*** SOURCE MATERIAL

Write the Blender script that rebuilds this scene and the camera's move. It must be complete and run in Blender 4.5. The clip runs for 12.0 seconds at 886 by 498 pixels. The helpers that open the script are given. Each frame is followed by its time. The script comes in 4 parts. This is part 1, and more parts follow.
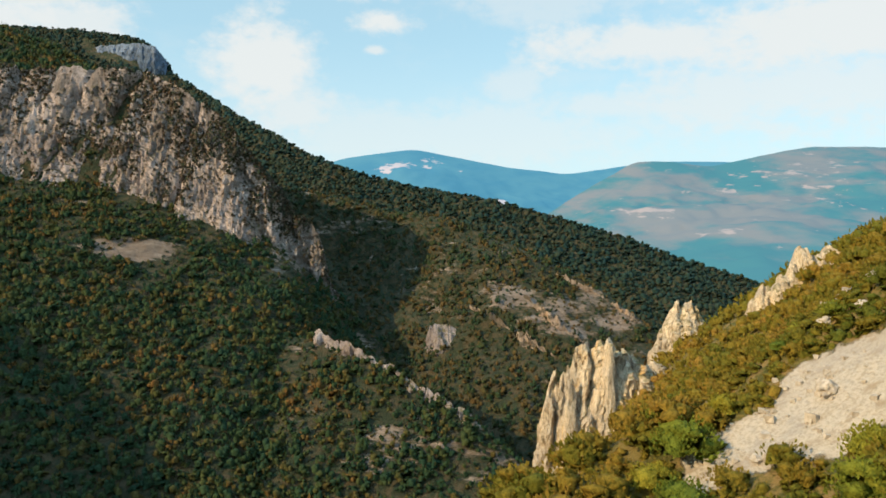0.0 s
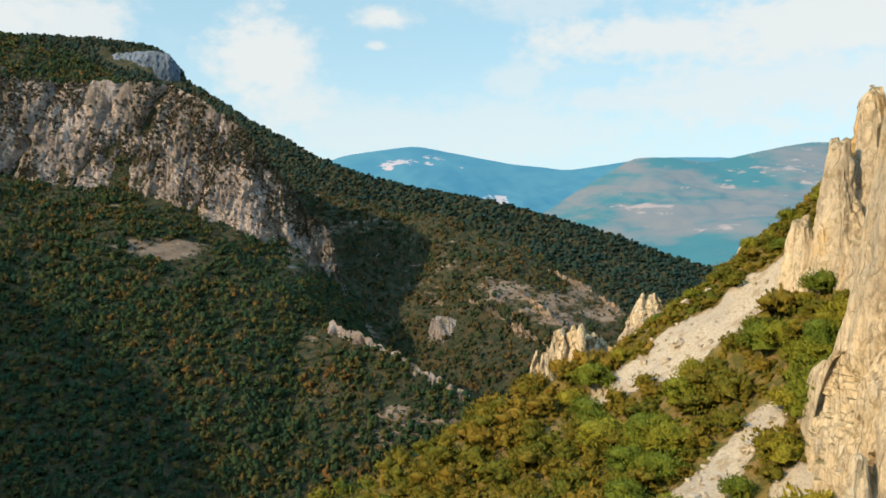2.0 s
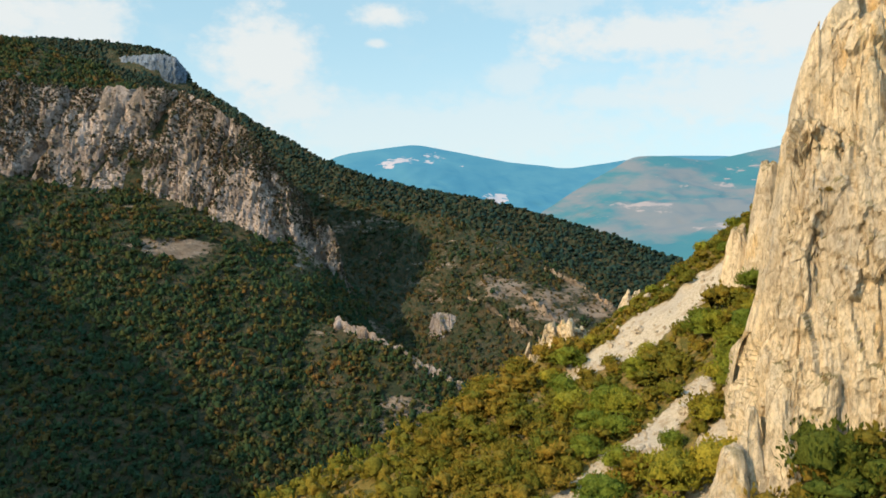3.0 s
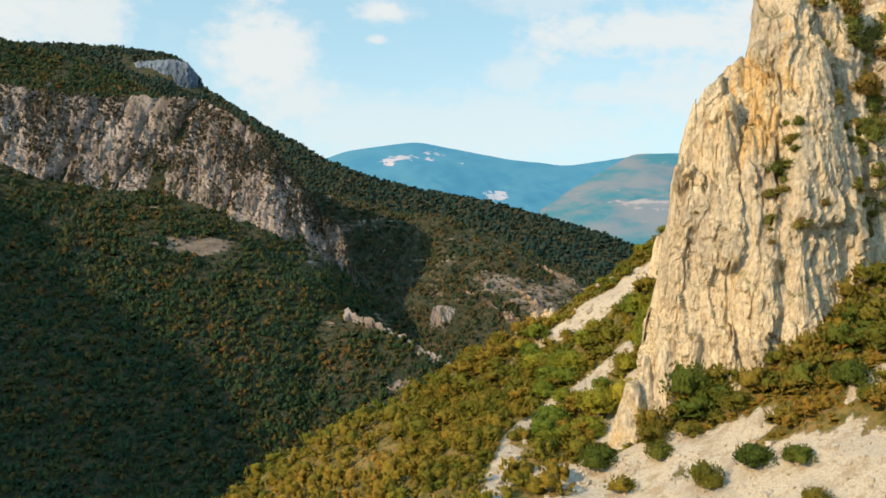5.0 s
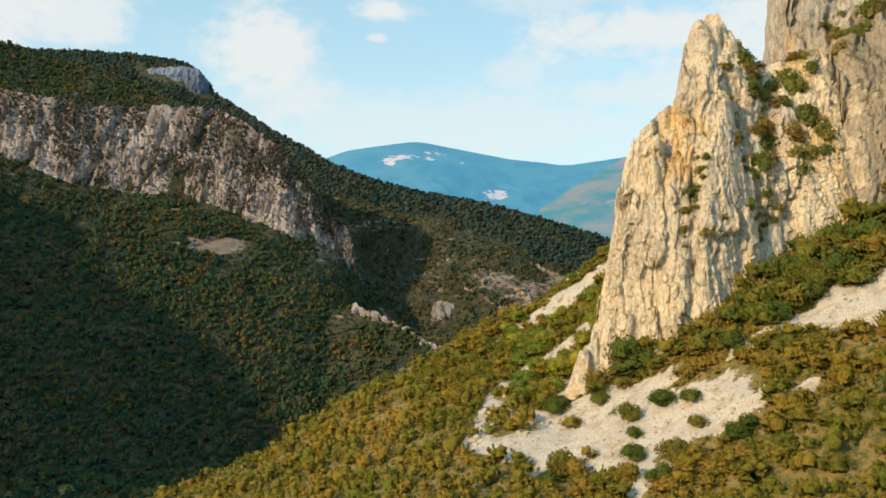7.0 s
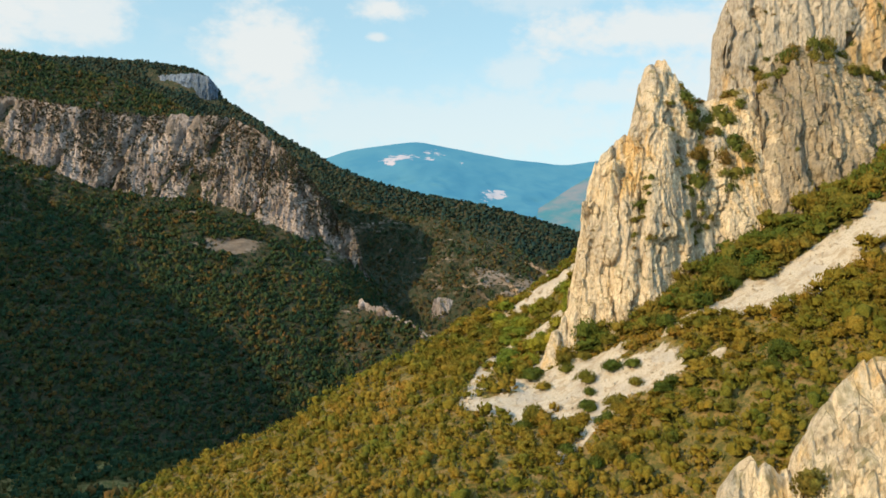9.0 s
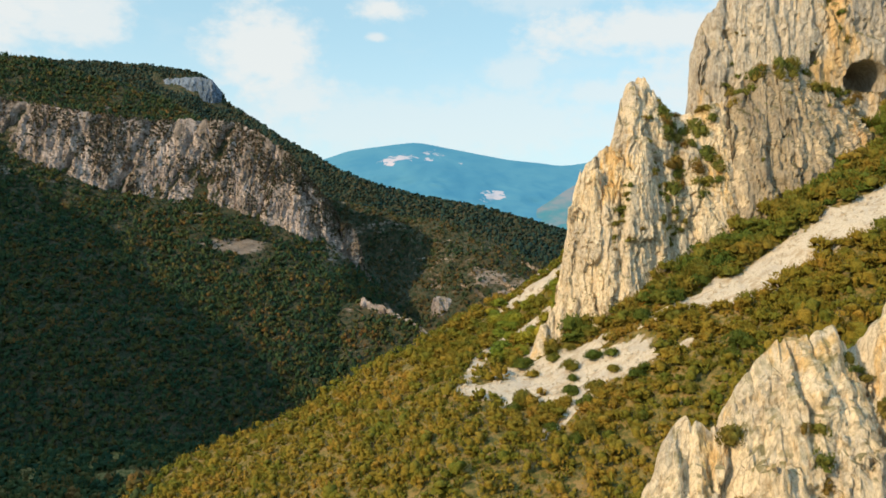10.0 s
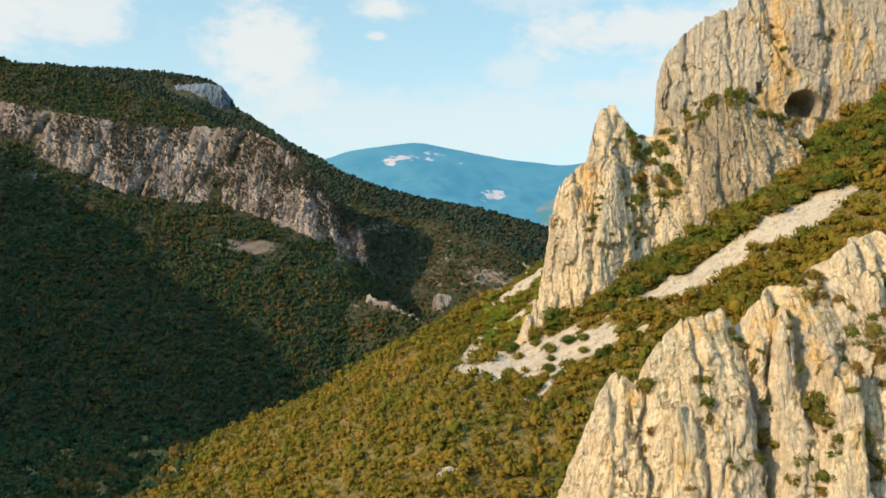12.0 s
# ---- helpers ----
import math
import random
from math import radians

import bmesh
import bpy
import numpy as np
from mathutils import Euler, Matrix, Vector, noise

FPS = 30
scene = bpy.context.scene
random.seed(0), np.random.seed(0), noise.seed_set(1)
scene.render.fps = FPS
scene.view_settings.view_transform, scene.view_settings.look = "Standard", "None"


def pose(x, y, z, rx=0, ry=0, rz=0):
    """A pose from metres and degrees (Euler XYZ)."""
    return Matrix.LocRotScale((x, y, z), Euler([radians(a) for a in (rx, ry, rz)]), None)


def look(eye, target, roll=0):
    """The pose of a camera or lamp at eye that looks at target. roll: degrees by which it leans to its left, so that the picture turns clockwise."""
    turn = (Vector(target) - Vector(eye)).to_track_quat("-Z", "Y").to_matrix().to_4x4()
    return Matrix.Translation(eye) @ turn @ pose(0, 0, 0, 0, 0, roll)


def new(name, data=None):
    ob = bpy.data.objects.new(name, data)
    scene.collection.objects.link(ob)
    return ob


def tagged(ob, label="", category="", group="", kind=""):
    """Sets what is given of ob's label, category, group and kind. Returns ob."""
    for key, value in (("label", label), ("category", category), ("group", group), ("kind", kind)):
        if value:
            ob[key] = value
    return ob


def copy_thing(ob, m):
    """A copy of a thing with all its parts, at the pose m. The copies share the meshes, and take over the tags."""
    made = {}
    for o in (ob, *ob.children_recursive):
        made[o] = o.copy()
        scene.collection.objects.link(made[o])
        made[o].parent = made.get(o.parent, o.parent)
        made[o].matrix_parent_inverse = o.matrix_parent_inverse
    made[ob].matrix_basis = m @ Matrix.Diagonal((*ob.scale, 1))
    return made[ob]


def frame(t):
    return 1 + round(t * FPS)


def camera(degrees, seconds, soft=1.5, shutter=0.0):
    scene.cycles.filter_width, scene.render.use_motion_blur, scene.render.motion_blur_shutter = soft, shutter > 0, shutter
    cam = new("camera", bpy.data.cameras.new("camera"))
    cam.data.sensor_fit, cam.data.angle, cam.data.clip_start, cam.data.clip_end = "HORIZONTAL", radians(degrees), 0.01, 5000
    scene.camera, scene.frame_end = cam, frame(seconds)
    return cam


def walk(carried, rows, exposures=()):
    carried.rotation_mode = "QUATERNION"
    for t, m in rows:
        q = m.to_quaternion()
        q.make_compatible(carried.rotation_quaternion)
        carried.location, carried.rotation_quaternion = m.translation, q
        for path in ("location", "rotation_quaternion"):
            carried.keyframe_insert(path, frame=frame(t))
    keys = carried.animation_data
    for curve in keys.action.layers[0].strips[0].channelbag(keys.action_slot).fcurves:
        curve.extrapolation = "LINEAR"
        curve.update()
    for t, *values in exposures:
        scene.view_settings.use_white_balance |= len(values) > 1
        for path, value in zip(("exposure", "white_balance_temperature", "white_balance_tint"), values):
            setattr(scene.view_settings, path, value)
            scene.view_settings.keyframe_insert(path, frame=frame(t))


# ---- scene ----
cam = camera(60.7, 12.0, 1.7)
METRES, EYE, TILT, LEAN, TURN = 200.0, 100.0, 0.0, 0.0, 0.0
ROWS = [
    (0.0, 0.0, 0.0, 0.0, 0.0, 0.0, -0.0),
    (0.5, 0.0005, -0.0395, 0.0017, 0.05, -0.07, 0.08),
    (1.0, 0.001, -0.0799, 0.0032, 0.08, -0.18, 0.13),
    (1.5, 0.0013, -0.1214, 0.0053, 0.1, -0.25, 0.17),
    (2.0, 0.0019, -0.1627, 0.0072, 0.14, -0.33, 0.19),
    (2.5, 0.0022, -0.2045, 0.0091, 0.15, -0.41, 0.2),
    (4.5, 0.003, -0.3734, 0.0147, 0.2, -0.7, 0.14),
    (5.0, 0.0033, -0.4152, 0.0162, 0.17, -0.76, 0.12),
    (5.5, 0.0034, -0.457, 0.0176, 0.18, -0.79, 0.11),
    (6.0, 0.0035, -0.4985, 0.0188, 0.18, -0.8, 0.11),
    (6.5, 0.0039, -0.5404, 0.0198, 0.18, -0.84, 0.07),
    (7.0, 0.0043, -0.5821, 0.0211, 0.19, -0.86, 0.04),
    (9.0, 0.0048, -0.7492, 0.0261, 0.16, -0.92, 0.04),
    (9.5, 0.0052, -0.7907, 0.0272, 0.16, -0.92, 0.04),
    (10.0, 0.0057, -0.8324, 0.0285, 0.1, -0.91, 0.03),
    (10.5, 0.006, -0.8743, 0.0304, 0.1, -0.9, -0.0),
    (11.0, 0.006, -0.9162, 0.0326, 0.09, -0.9, 0.0),
    (11.5, 0.006, -0.9578, 0.0341, 0.12, -0.96, -0.0),
    (12.0, 0.006, -0.9993, 0.0357, 0.13, -0.99, 0.02),
]
walk(cam, [(t, pose(0, 0, EYE, TILT, LEAN, TURN) @ pose(METRES * x, METRES * y, METRES * z, 90 + pitch, roll, yaw)) for t, x, y, z, yaw, pitch, roll in ROWS])

# ---- world, sun and exposure ----
SUN = Vector((-0.78, -0.47, 0.48)).normalized()
scene.view_settings.exposure = 0.5


def nodes_of(owner):
    owner.use_nodes = True
    tree = owner.node_tree
    tree.nodes.clear()
    return tree


class Graph:
    """A short way to write node trees: g.add(kind, inputs..., settings)."""

    def __init__(self, owner):
        self.tree = nodes_of(owner)

    def add(self, kind, ins=None, **settings):
        n = self.tree.nodes.new(kind)
        for key, value in settings.items():
            setattr(n, key, value)
        for key, value in (ins or {}).items():
            self.put(n.inputs[key], value)
        return n

    def put(self, socket, value):
        if isinstance(value, bpy.types.NodeSocket):
            self.tree.links.new(value, socket)
        elif isinstance(value, tuple) and len(value) == 3 and socket.type == "RGBA":
            socket.default_value = (*value, 1)
        else:
            socket.default_value = value

    def math(self, op, a, b=0.0, c=0.0, clamp=False):
        n = self.add("ShaderNodeMath", operation=op, use_clamp=clamp)
        for s, v in zip(n.inputs, (a, b, c)):
            self.put(s, v)
        return n.outputs[0]

    def mix(self, fac, a, b, blend="MIX"):
        n = self.add("ShaderNodeMix", data_type="RGBA", blend_type=blend)
        for i, v in ((0, fac), (6, a), (7, b)):
            self.put(n.inputs[i], v)
        return n.outputs[2]

    def ramp(self, fac, stops):
        n = self.add("ShaderNodeValToRGB", {"Fac": fac})
        e = n.color_ramp.elements
        while len(e) < len(stops):
            e.new(0.5)
        for el, (pos, col) in zip(e, stops):
            el.position = pos
            el.color = (*col, 1) if isinstance(col, tuple) else (col, col, col, 1)
        return n.outputs[0]

    def noise(self, vec, scale, detail=4.0, rough=0.55, distortion=0.0):
        return self.add("ShaderNodeTexNoise", {"Vector": vec, "Scale": scale, "Detail": detail, "Roughness": rough,
                                               "Distortion": distortion}).outputs["Fac"]

    def scaled(self, vec, s, loc=(0, 0, 0), rot=(0, 0, 0)):
        return self.add("ShaderNodeMapping", {"Vector": vec, "Scale": s, "Location": loc, "Rotation": rot}).outputs[0]

    def range(self, v, a, b, c=0.0, d=1.0):
        n = self.add("ShaderNodeMapRange", interpolation_type="SMOOTHSTEP")
        for i, x in enumerate((v, a, b, c, d)):
            self.put(n.inputs[i], x)
        return n.outputs[0]


world = bpy.data.worlds.new("world")
scene.world = world
g = Graph(world)
sky = g.add("ShaderNodeTexSky", sky_type="NISHITA", sun_disc=False, sun_elevation=math.asin(SUN.z),
            sun_rotation=math.atan2(SUN.x, SUN.y), altitude=400.0, air_density=1.0, dust_density=1.2, ozone_density=1.6)
way = g.add("ShaderNodeTexCoord").outputs["Generated"]
sep = g.add("ShaderNodeSeparateXYZ", {"Vector": way})
flat = g.math("MAXIMUM", g.math("SQRT", g.math("ADD", g.math("POWER", sep.outputs[0], 2), g.math("POWER", sep.outputs[1], 2))), 0.05)
climb = g.math("DIVIDE", sep.outputs[2], flat)
side = g.add("ShaderNodeMath", {0: sep.outputs[0], 1: sep.outputs[1]}, operation="ARCTAN2").outputs[0]
warp = g.noise(g.scaled(way, (1, 1, 1.5)), 11.0, 7.0, 0.58)
small_warp = g.noise(g.scaled(way, (1, 1, 1.6), (5, 2, 1)), 42.0, 5.0, 0.6)
soft_warp = g.noise(g.scaled(way, (1, 1, 2.2), (3, 1, 2)), 4.0, 6.0, 0.6)
cover = 0.0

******

TASK INSTRUCTIONS — Exactly reproduce the stretch from the line with "# ---- helpers" through the line with "scene.render.fps = FPS", including both ends and nothing else.

TASK ANSWER —
# ---- helpers ----
import math
import random
from math import radians

import bmesh
import bpy
import numpy as np
from mathutils import Euler, Matrix, Vector, noise

FPS = 30
scene = bpy.context.scene
random.seed(0), np.random.seed(0), noise.seed_set(1)
scene.render.fps = FPS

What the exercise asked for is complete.